Ainsi, comme il était dit plus haut, le phonautographe de Léon Scott enregistrait les sons de la parole, mais il ne la reproduisait pas. Ce n’était que la moitié de la solution du problème. M. Edison est parvenu tout à la fois à enregistrer et à reproduire la parole et le chant. Voilà comment se trouva achevée la solution du problème abordé par Léon Scott, vingt ans auparavant.

Mais Léon Scott ne devait tirer aucun profit du brillant complément de ses travaux réalisé par le physicien des États-Unis. Dès l’annonce de la présentation du phonographe à l’Académie des sciences, il rappela les travaux, fit valoir ses droits, dont Edison avait absolument négligé de tenir compte.
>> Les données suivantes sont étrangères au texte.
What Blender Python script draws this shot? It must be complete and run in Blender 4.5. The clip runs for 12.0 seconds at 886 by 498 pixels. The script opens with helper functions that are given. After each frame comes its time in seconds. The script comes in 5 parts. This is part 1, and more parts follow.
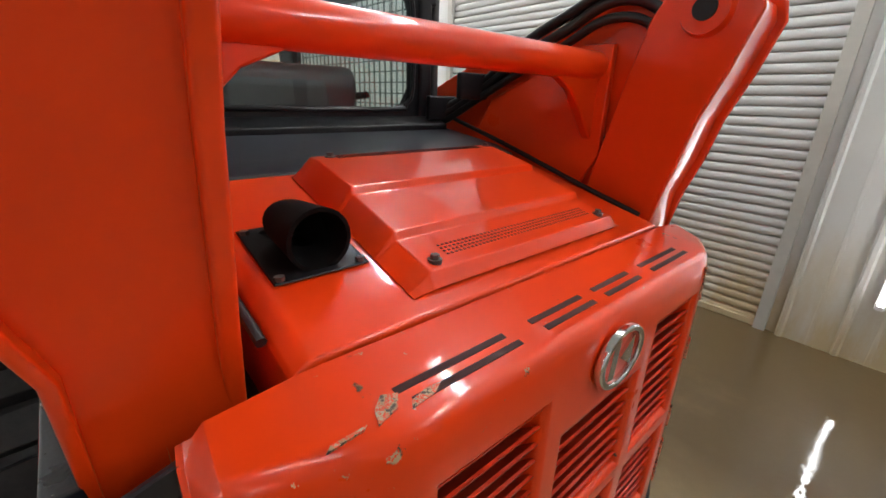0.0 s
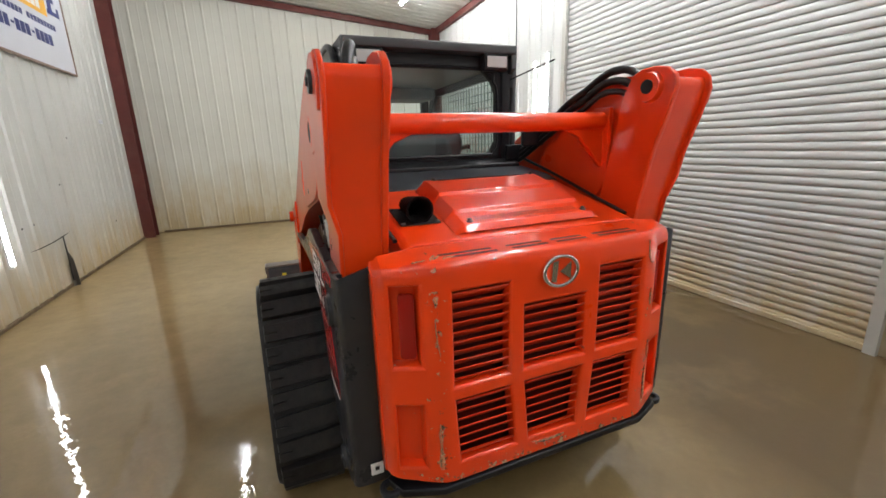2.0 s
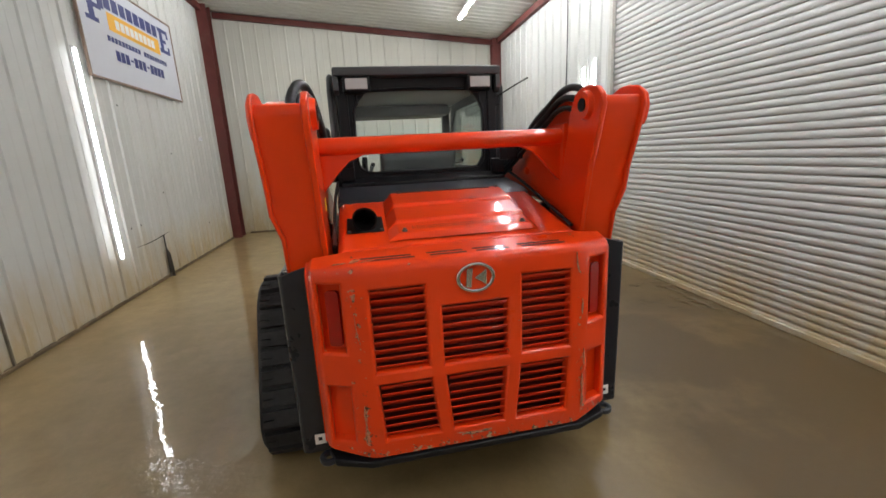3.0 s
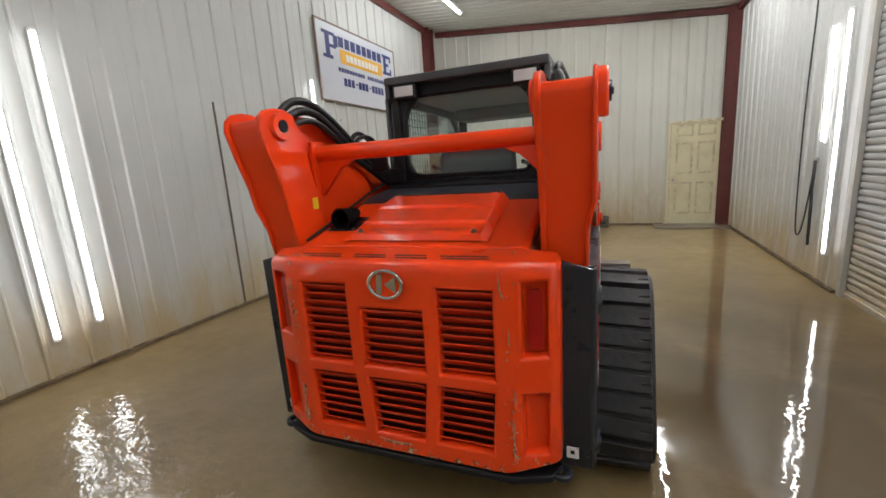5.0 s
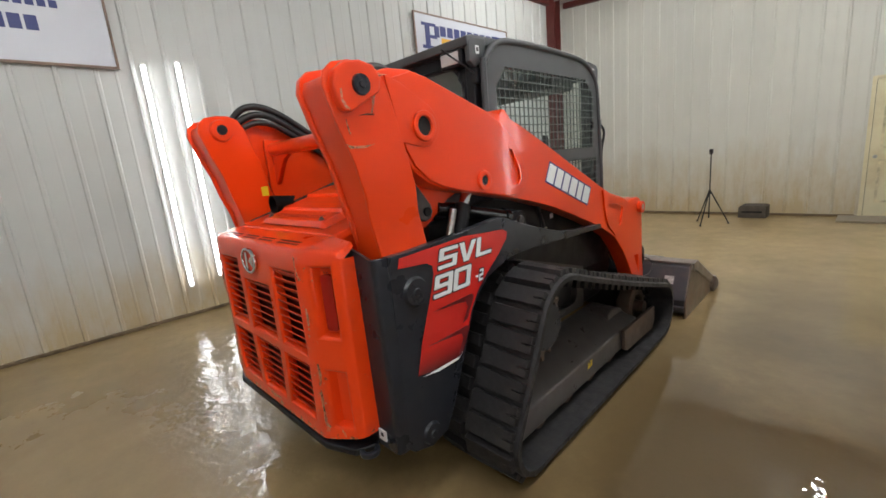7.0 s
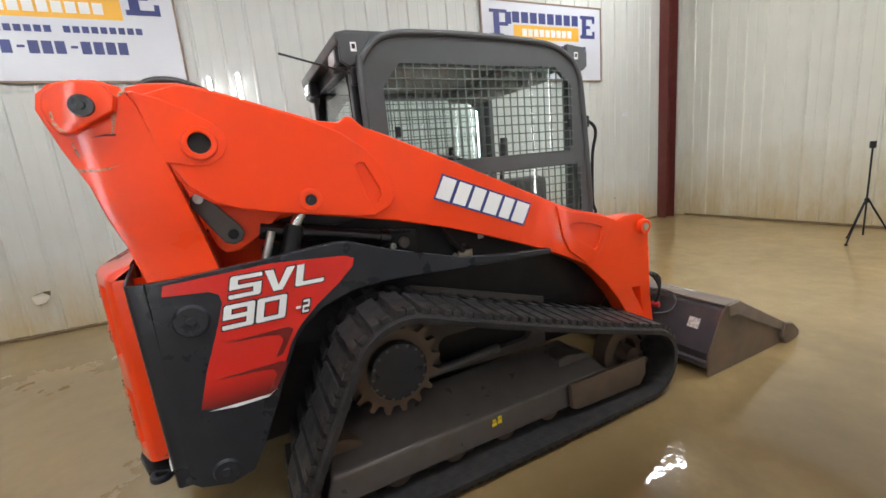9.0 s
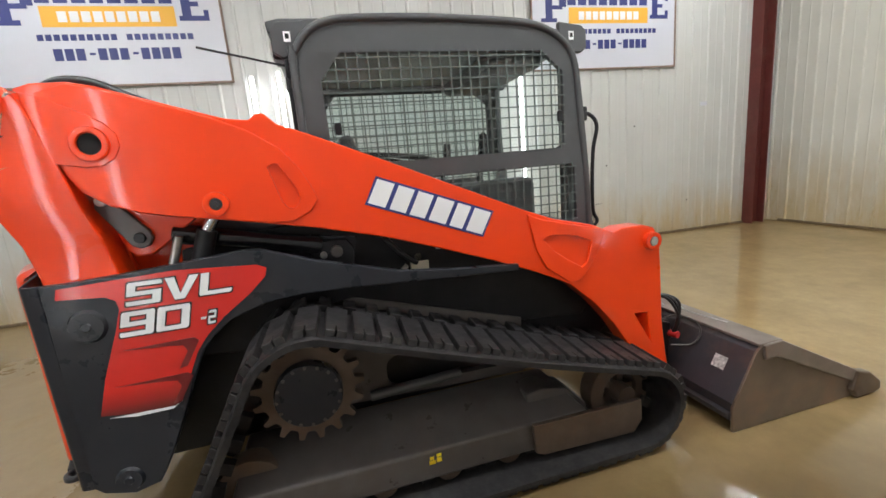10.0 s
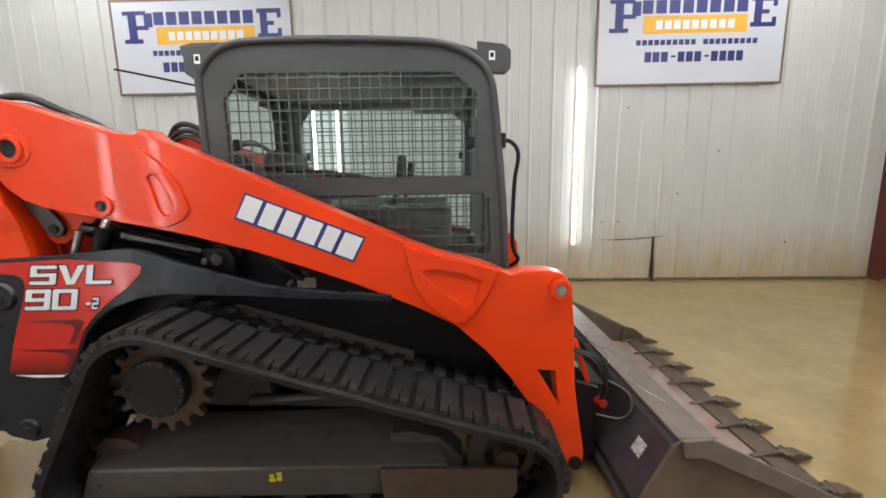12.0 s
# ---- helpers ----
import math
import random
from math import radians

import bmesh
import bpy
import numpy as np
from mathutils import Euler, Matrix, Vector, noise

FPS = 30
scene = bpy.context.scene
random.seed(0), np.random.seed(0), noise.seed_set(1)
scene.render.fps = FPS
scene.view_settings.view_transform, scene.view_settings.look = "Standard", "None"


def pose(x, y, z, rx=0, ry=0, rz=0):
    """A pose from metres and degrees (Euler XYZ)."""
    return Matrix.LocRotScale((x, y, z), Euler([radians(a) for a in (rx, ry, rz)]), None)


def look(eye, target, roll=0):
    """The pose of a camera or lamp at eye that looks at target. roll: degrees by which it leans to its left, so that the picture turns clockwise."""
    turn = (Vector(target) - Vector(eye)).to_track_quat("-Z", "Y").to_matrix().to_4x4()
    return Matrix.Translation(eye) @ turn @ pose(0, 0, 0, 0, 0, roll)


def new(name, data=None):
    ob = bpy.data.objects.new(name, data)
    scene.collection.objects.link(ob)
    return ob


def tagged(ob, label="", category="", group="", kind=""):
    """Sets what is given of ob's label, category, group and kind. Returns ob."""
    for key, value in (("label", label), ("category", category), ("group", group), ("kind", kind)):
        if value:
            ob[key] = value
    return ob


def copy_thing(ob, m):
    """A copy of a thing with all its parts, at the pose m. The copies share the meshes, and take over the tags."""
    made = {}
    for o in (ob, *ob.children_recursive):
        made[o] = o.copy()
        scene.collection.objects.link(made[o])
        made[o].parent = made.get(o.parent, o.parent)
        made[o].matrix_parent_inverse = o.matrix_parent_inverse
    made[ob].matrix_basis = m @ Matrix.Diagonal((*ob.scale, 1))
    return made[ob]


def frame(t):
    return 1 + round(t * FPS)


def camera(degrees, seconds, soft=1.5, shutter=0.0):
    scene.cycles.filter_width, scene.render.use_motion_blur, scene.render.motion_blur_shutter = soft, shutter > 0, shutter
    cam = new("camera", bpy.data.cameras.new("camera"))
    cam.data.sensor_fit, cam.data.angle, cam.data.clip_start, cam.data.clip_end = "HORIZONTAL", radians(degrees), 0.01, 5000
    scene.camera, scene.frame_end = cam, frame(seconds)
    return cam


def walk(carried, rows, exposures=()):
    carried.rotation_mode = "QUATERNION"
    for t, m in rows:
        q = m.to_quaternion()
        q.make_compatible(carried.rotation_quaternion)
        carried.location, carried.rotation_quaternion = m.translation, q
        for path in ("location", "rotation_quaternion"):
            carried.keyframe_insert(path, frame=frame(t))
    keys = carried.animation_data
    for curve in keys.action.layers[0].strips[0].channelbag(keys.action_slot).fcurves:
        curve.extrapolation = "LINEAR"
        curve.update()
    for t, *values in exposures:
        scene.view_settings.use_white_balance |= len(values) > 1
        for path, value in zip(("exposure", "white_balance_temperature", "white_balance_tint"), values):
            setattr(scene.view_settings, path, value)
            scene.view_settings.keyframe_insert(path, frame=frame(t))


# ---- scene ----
# camera and walk
cam = camera(94.0, 12.0, soft=1.6)
PATH = [
    (0, (-0.648, -0.281, 1.537), (0.568, 1.151, 0.851), 1.8),
    (0.5, (-0.710, -0.272, 1.533), (0.414, 1.214, 0.807), 1.5),
    (1, (-0.741, -0.569, 1.520), (0.048, 1.148, 0.867), -0.6),
    (1.5, (-0.865, -0.889, 1.535), (-0.148, 0.871, 0.912), -0.3),
    (2, (-0.872, -1.153, 1.560), (-0.182, 0.658, 1.069), -2.0),
    (2.5, (-0.650, -1.417, 1.575), (-0.194, 0.475, 1.114), -1.8),
    (2.7, (-0.539, -1.475, 1.587), (-0.128, 0.428, 1.130), -2.3),
    (4.3, (0.423, -1.519, 1.560), (-0.022, 0.391, 1.166), -2.9),
    (4.5, (0.531, -1.466, 1.549), (-0.023, 0.416, 1.159), -2.9),
    (5, (0.801, -1.310, 1.540), (0.032, 0.494, 1.149), -3.7),
    (5.5, (1.185, -1.242, 1.523), (0.232, 0.483, 1.179), -3.1),
    (6, (1.492, -1.077, 1.507), (0.397, 0.563, 1.176), -3.0),
    (6.5, (1.725, -0.821, 1.492), (0.467, 0.687, 1.115), -3.9),
    (6.7, (1.821, -0.748, 1.485), (0.488, 0.688, 1.089), -4.6),
    (8.3, (2.340, 0.137, 1.461), (0.660, 1.142, 1.053), -5.1),
    (8.5, (2.370, 0.267, 1.458), (0.662, 1.223, 1.049), -5.1),
    (9, (2.438, 0.601, 1.466), (0.651, 1.405, 1.069), -5.3),
    (9.5, (2.389, 0.952, 1.437), (0.532, 1.582, 1.047), -5.3),
    (10, (2.411, 1.264, 1.442), (0.502, 1.715, 1.052), -5.0),
    (10.5, (2.463, 1.574, 1.456), (0.521, 1.857, 1.069), -4.4),
    (11, (2.404, 1.844, 1.441), (0.445, 1.972, 1.055), -3.5),
    (11.5, (2.378, 2.077, 1.458), (0.411, 2.091, 1.101), -2.0),
    (12, (2.434, 2.293, 1.468), (0.462, 2.245, 1.138), -0.8),
]
walk(cam, [(t, look(eye, target, roll)) for t, eye, target, roll in PATH],
     [(0, 0.45), (0.5, 0.55), (1.0, 0.70), (1.5, 0.83), (2.5, 0.47), (4.5, 0.32), (6.0, 0.24), (6.5, 0.30), (8.5, 0.78), (9.5, 0.79), (11, 0.78), (12, 0.73)])

# world and exposure: a closed hall, lit by its own strip lights
world = bpy.data.worlds.new("world")
world.use_nodes = True
world.node_tree.nodes["Background"].inputs[0].default_value = (0.6, 0.65, 0.7, 1)
world.node_tree.nodes["Background"].inputs[1].default_value = 0.02
scene.world = world
WALL_GLOW, CEILING_GLOW = 10.5, 154.0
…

Il faisait remarquer que la membrane vibrante, le style et une surface inscrivant les ondulations de la voix, dont se servait le physicien de New-York, se trouvaient consignés dans son brevet, et existaient dans son phonautographe. Edison se tint coi.

Dans un article de l’Année scientifique de 1878 (22e année), en rapportant la communication de Th. Du Moncel à l’Académie des sciences, je signalais les travaux de Léon Scott, comme ayant sérieusement contribué à l’invention nouvelle, mais cette revendication resta sans écho.